## Do this:
Provide an exact copy of the data, excluding the images.

## Information provided:
—————
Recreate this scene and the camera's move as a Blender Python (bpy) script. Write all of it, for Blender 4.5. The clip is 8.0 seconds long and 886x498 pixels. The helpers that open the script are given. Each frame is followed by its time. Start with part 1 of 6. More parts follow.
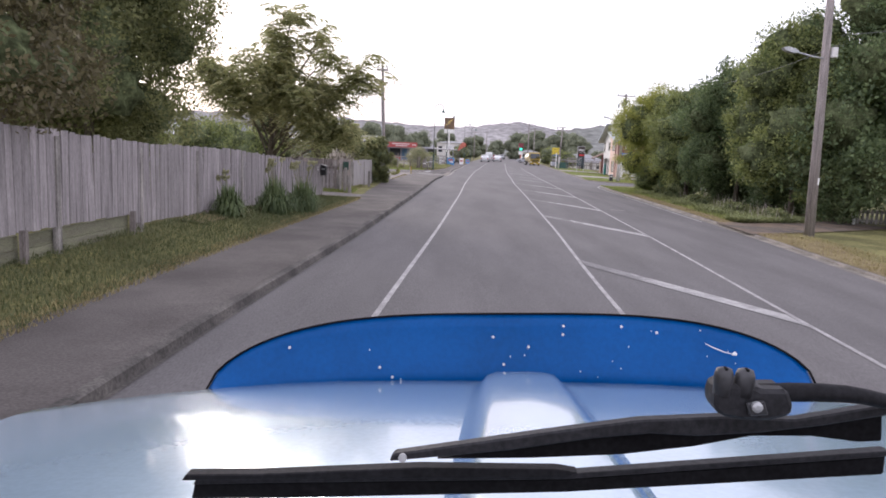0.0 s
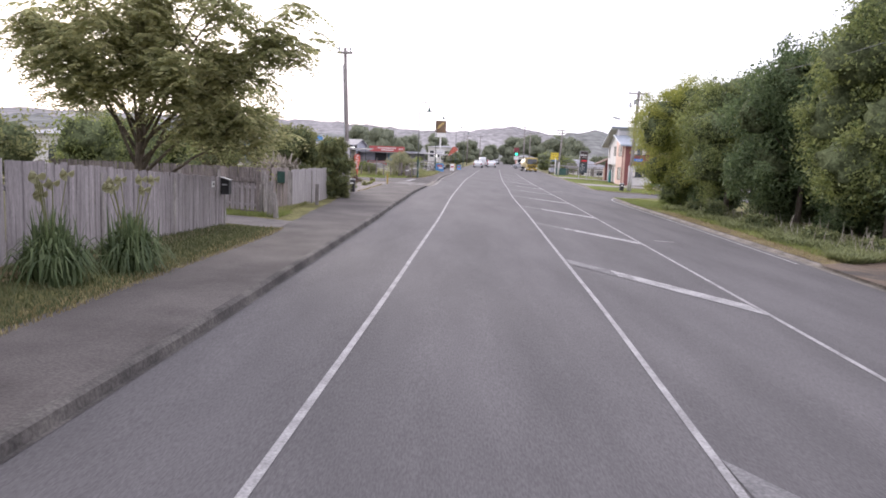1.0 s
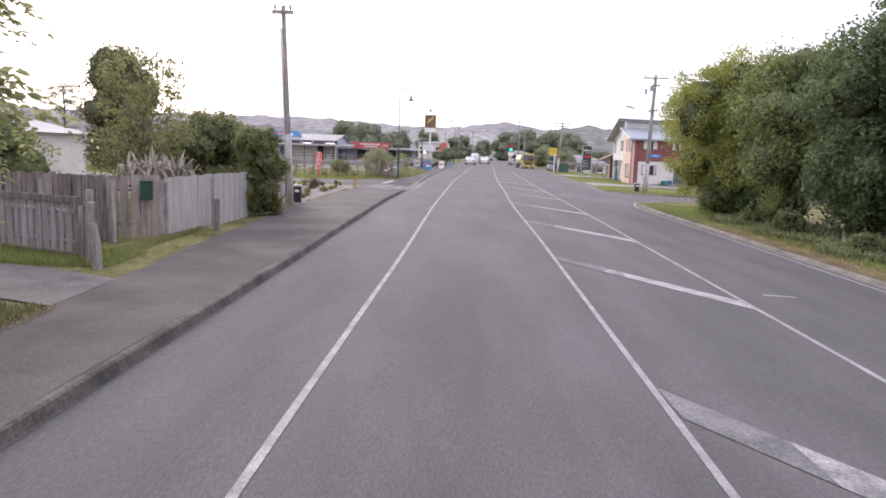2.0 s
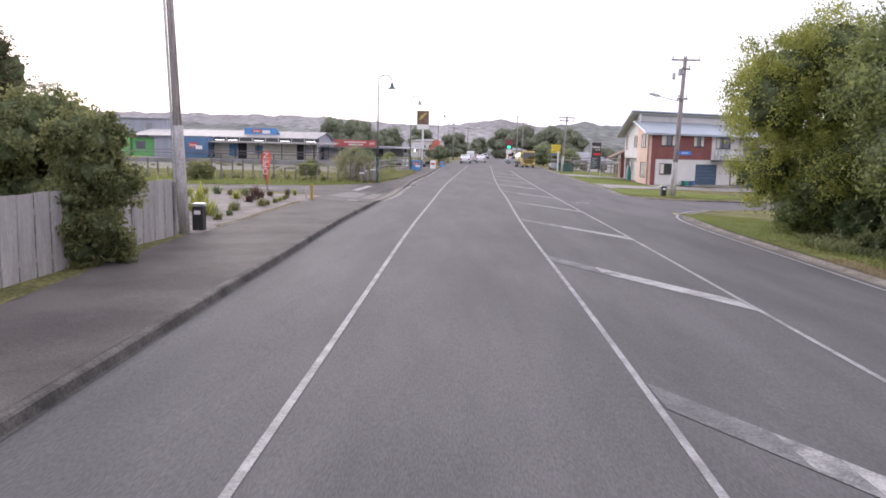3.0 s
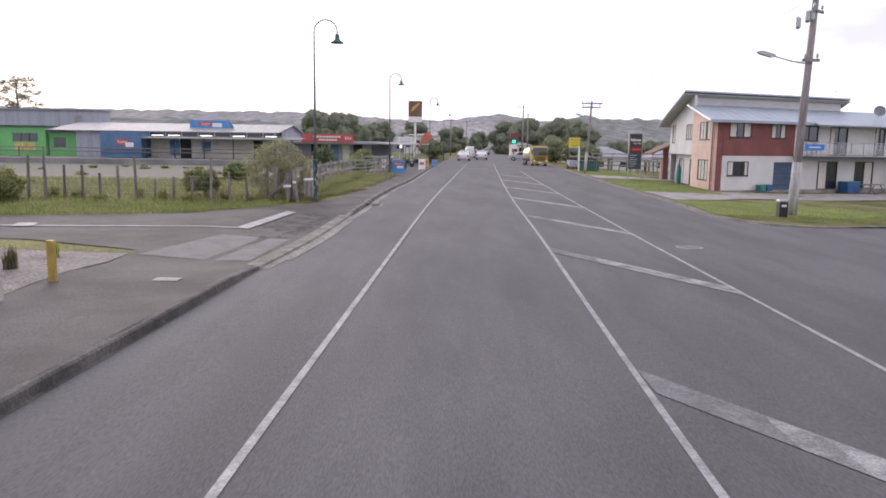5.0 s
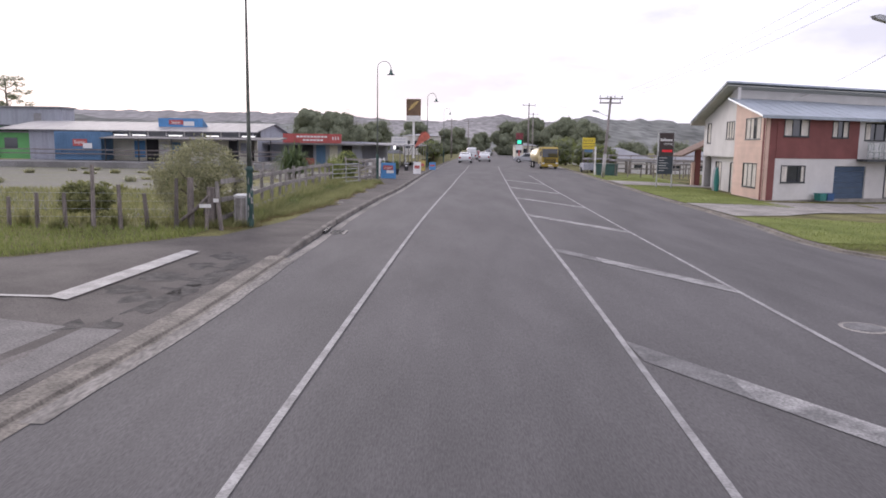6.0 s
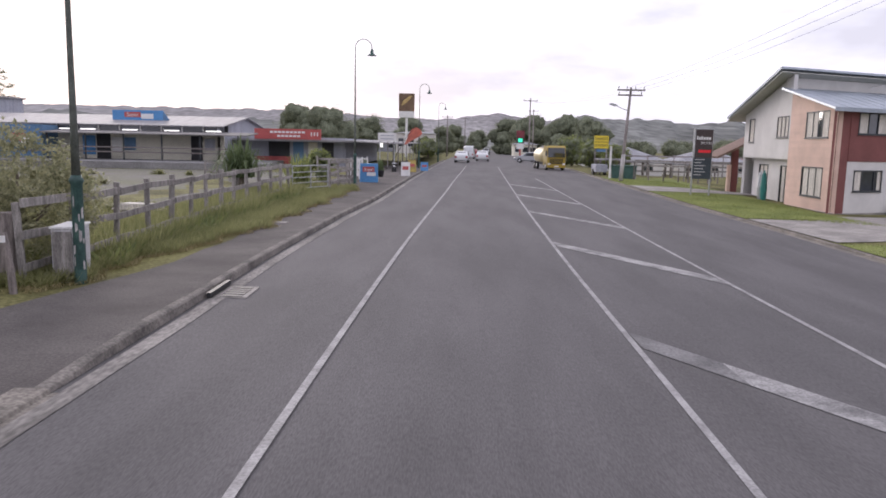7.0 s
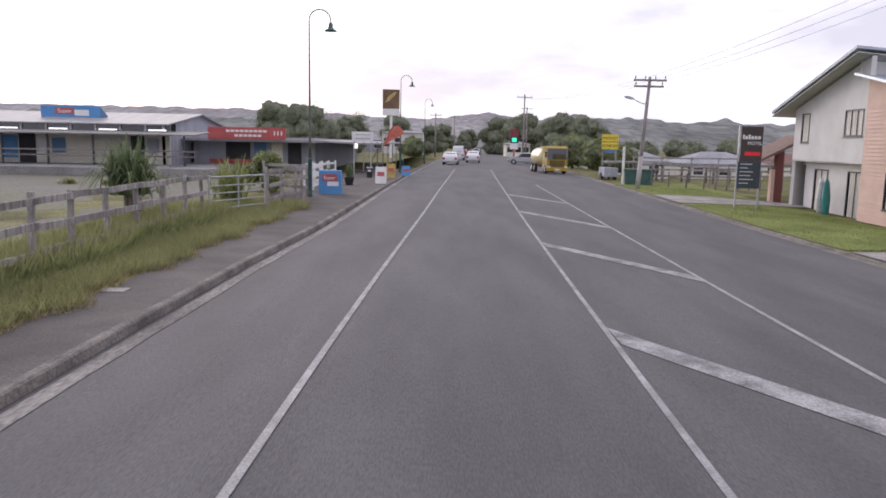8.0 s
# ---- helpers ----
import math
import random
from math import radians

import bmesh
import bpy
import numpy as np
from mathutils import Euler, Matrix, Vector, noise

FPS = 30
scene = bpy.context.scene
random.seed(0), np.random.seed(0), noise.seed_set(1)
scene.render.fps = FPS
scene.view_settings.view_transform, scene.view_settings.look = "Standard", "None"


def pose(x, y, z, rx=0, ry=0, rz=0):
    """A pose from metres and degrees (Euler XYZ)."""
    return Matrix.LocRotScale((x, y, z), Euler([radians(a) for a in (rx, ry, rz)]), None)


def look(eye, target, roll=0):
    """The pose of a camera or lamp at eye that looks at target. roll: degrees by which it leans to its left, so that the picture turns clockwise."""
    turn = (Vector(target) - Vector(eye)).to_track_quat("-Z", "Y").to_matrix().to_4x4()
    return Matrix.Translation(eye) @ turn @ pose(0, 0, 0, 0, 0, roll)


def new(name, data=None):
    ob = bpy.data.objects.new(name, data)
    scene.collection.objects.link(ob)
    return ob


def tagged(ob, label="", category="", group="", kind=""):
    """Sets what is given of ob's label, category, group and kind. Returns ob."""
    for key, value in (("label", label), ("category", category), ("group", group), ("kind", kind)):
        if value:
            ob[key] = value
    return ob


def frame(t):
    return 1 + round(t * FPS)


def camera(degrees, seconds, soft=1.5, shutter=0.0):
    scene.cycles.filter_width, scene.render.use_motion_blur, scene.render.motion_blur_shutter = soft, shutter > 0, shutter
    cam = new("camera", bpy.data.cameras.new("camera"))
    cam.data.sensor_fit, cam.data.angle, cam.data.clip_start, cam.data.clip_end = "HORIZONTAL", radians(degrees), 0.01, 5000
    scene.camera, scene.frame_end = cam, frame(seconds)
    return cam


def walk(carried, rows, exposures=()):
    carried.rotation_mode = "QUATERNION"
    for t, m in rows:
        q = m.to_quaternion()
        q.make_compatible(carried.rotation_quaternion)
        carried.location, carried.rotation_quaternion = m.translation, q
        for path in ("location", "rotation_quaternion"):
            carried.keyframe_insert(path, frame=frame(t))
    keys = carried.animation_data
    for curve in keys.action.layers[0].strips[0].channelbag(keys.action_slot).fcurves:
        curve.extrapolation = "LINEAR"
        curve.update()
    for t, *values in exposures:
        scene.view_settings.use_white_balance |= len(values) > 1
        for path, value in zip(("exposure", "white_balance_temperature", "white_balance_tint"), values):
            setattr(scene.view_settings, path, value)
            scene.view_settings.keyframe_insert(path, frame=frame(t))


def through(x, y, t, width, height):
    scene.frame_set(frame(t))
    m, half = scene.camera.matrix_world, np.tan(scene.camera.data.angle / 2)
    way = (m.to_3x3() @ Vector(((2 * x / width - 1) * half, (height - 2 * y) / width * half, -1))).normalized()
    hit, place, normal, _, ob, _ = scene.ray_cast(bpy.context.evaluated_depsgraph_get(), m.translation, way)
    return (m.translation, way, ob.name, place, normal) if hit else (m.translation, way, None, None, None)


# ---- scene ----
—————
## Reply:
Recreate this scene and the camera's move as a Blender Python (bpy) script. Write all of it, for Blender 4.5. The clip is 8.0 seconds long and 886x498 pixels. The helpers that open the script are given. Each frame is followed by its time. Start with part 1 of 6. More parts follow.
0.0 s
1.0 s
2.0 s
3.0 s
5.0 s
6.0 s
7.0 s
8.0 s
# ---- helpers ----
import math
import random
from math import radians

import bmesh
import bpy
import numpy as np
from mathutils import Euler, Matrix, Vector, noise

FPS = 30
scene = bpy.context.scene
random.seed(0), np.random.seed(0), noise.seed_set(1)
scene.render.fps = FPS
scene.view_settings.view_transform, scene.view_settings.look = "Standard", "None"


def pose(x, y, z, rx=0, ry=0, rz=0):
    """A pose from metres and degrees (Euler XYZ)."""
    return Matrix.LocRotScale((x, y, z), Euler([radians(a) for a in (rx, ry, rz)]), None)


def look(eye, target, roll=0):
    """The pose of a camera or lamp at eye that looks at target. roll: degrees by which it leans to its left, so that the picture turns clockwise."""
    turn = (Vector(target) - Vector(eye)).to_track_quat("-Z", "Y").to_matrix().to_4x4()
    return Matrix.Translation(eye) @ turn @ pose(0, 0, 0, 0, 0, roll)


def new(name, data=None):
    ob = bpy.data.objects.new(name, data)
    scene.collection.objects.link(ob)
    return ob


def tagged(ob, label="", category="", group="", kind=""):
    """Sets what is given of ob's label, category, group and kind. Returns ob."""
    for key, value in (("label", label), ("category", category), ("group", group), ("kind", kind)):
        if value:
            ob[key] = value
    return ob


def frame(t):
    return 1 + round(t * FPS)


def camera(degrees, seconds, soft=1.5, shutter=0.0):
    scene.cycles.filter_width, scene.render.use_motion_blur, scene.render.motion_blur_shutter = soft, shutter > 0, shutter
    cam = new("camera", bpy.data.cameras.new("camera"))
    cam.data.sensor_fit, cam.data.angle, cam.data.clip_start, cam.data.clip_end = "HORIZONTAL", radians(degrees), 0.01, 5000
    scene.camera, scene.frame_end = cam, frame(seconds)
    return cam


def walk(carried, rows, exposures=()):
    carried.rotation_mode = "QUATERNION"
    for t, m in rows:
        q = m.to_quaternion()
        q.make_compatible(carried.rotation_quaternion)
        carried.location, carried.rotation_quaternion = m.translation, q
        for path in ("location", "rotation_quaternion"):
            carried.keyframe_insert(path, frame=frame(t))
    keys = carried.animation_data
    for curve in keys.action.layers[0].strips[0].channelbag(keys.action_slot).fcurves:
        curve.extrapolation = "LINEAR"
        curve.update()
    for t, *values in exposures:
        scene.view_settings.use_white_balance |= len(values) > 1
        for path, value in zip(("exposure", "white_balance_temperature", "white_balance_tint"), values):
            setattr(scene.view_settings, path, value)
            scene.view_settings.keyframe_insert(path, frame=frame(t))


def through(x, y, t, width, height):
    scene.frame_set(frame(t))
    m, half = scene.camera.matrix_world, np.tan(scene.camera.data.angle / 2)
    way = (m.to_3x3() @ Vector(((2 * x / width - 1) * half, (height - 2 * y) / width * half, -1))).normalized()
    hit, place, normal, _, ob, _ = scene.ray_cast(bpy.context.evaluated_depsgraph_get(), m.translation, way)
    return (m.translation, way, ob.name, place, normal) if hit else (m.translation, way, None, None, None)


# ---- scene ----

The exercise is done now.